_What the task requires:_
Copy each line exactly. Drop every picture.

+++++

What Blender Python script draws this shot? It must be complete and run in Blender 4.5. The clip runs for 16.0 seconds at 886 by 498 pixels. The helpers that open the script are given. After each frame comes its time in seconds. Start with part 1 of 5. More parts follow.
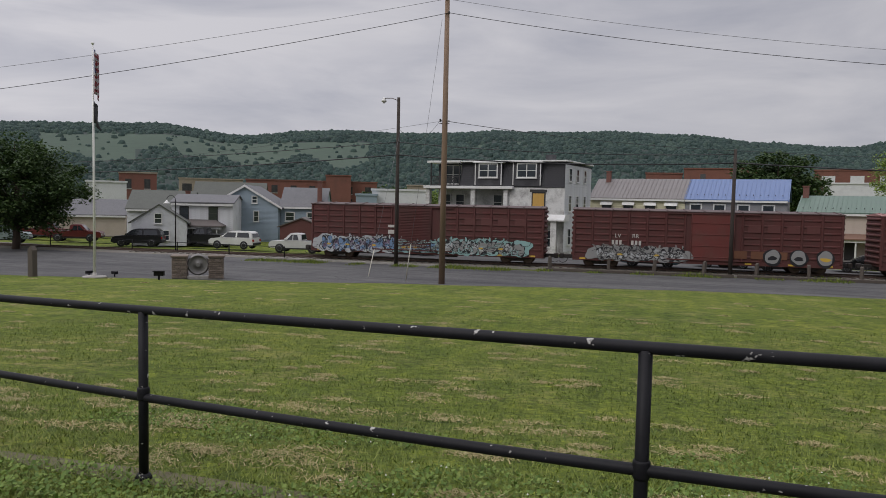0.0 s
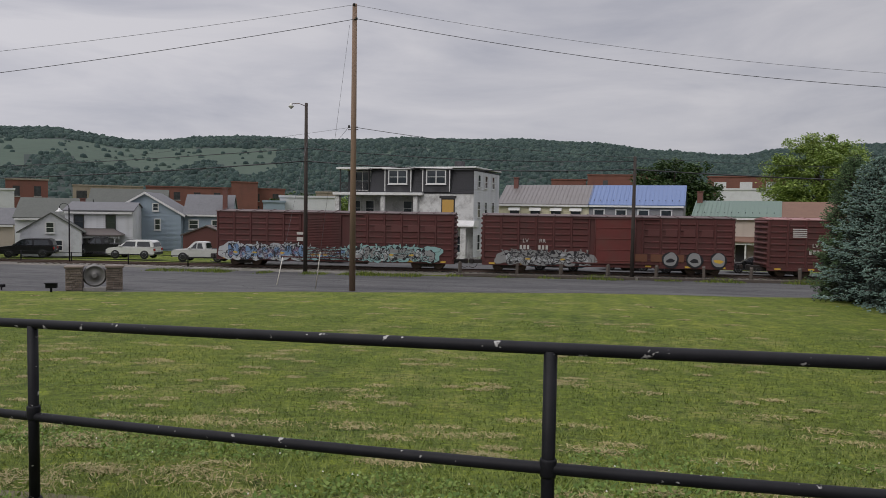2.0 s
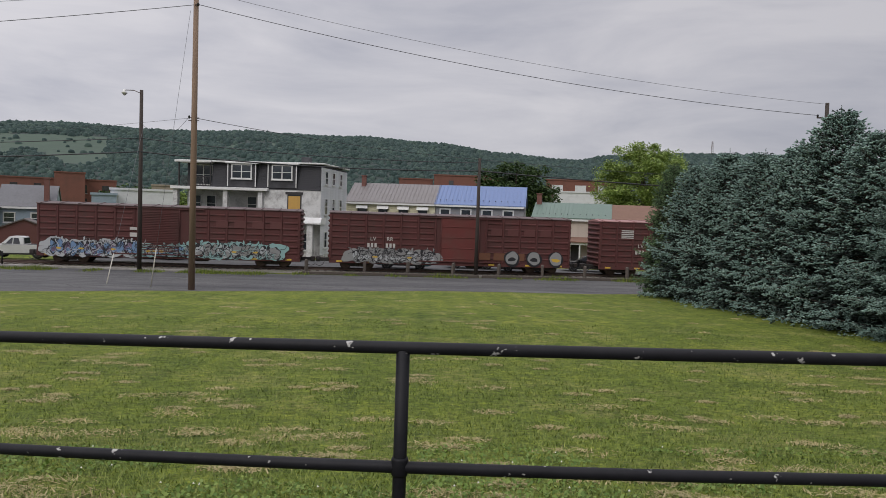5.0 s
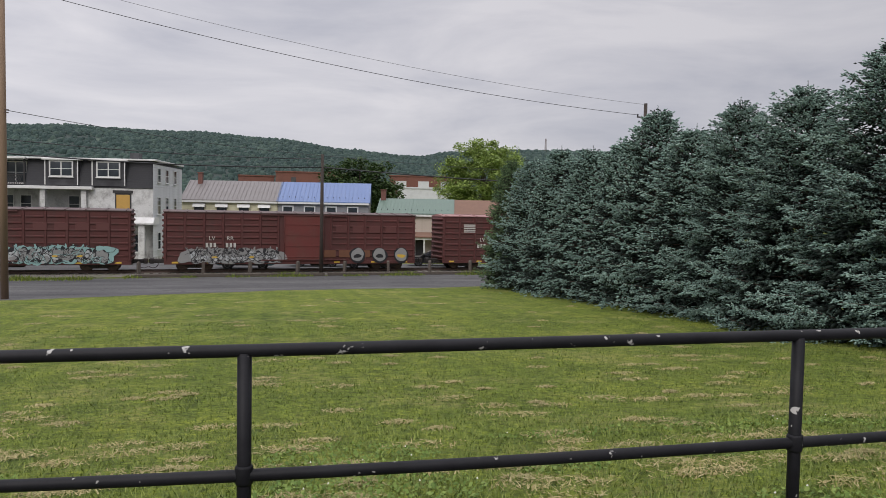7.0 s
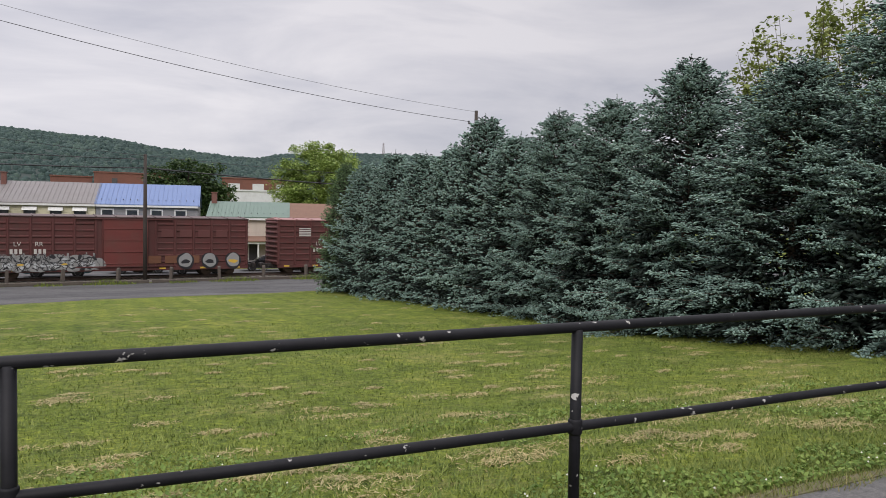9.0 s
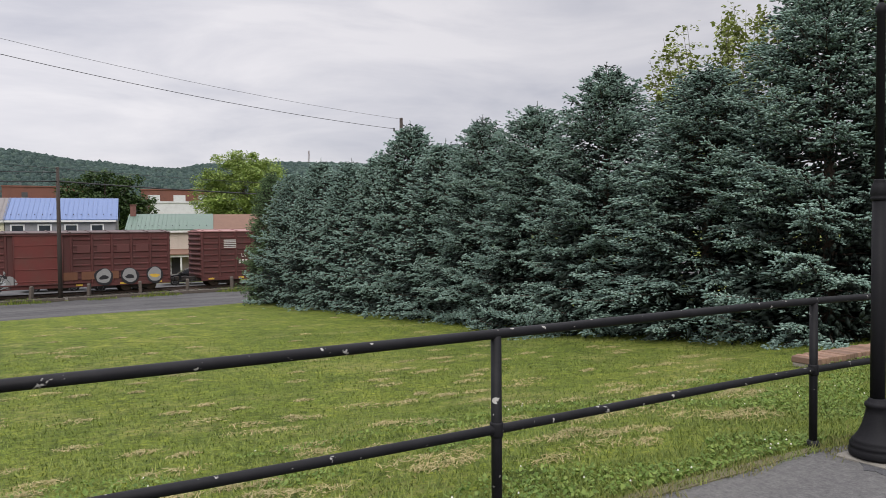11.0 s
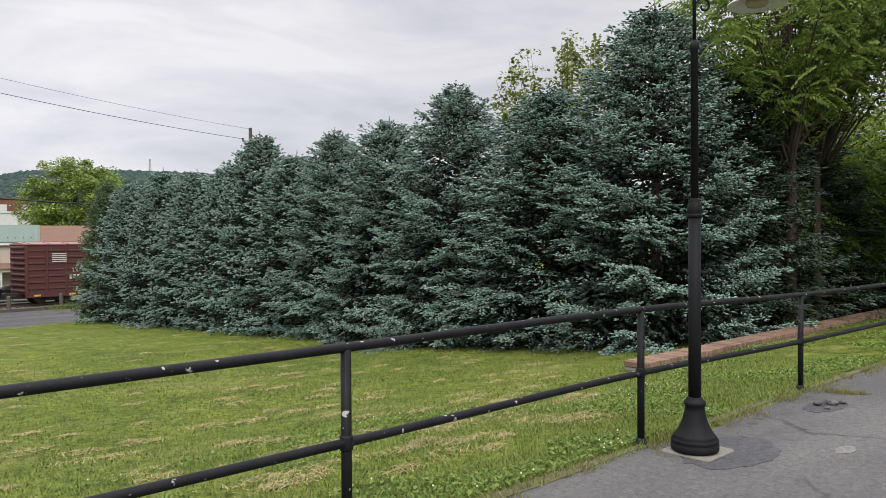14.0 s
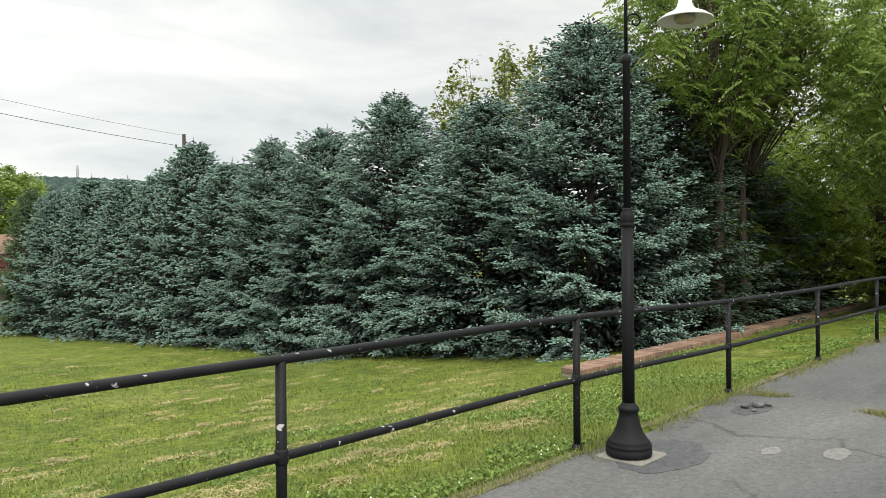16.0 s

+++++

_Exercise solution:_
What Blender Python script draws this shot? It must be complete and run in Blender 4.5. The clip runs for 16.0 seconds at 886 by 498 pixels. The helpers that open the script are given. After each frame comes its time in seconds. Start with part 1 of 5. More parts follow.
0.0 s
2.0 s
5.0 s
7.0 s
9.0 s
11.0 s
14.0 s
16.0 s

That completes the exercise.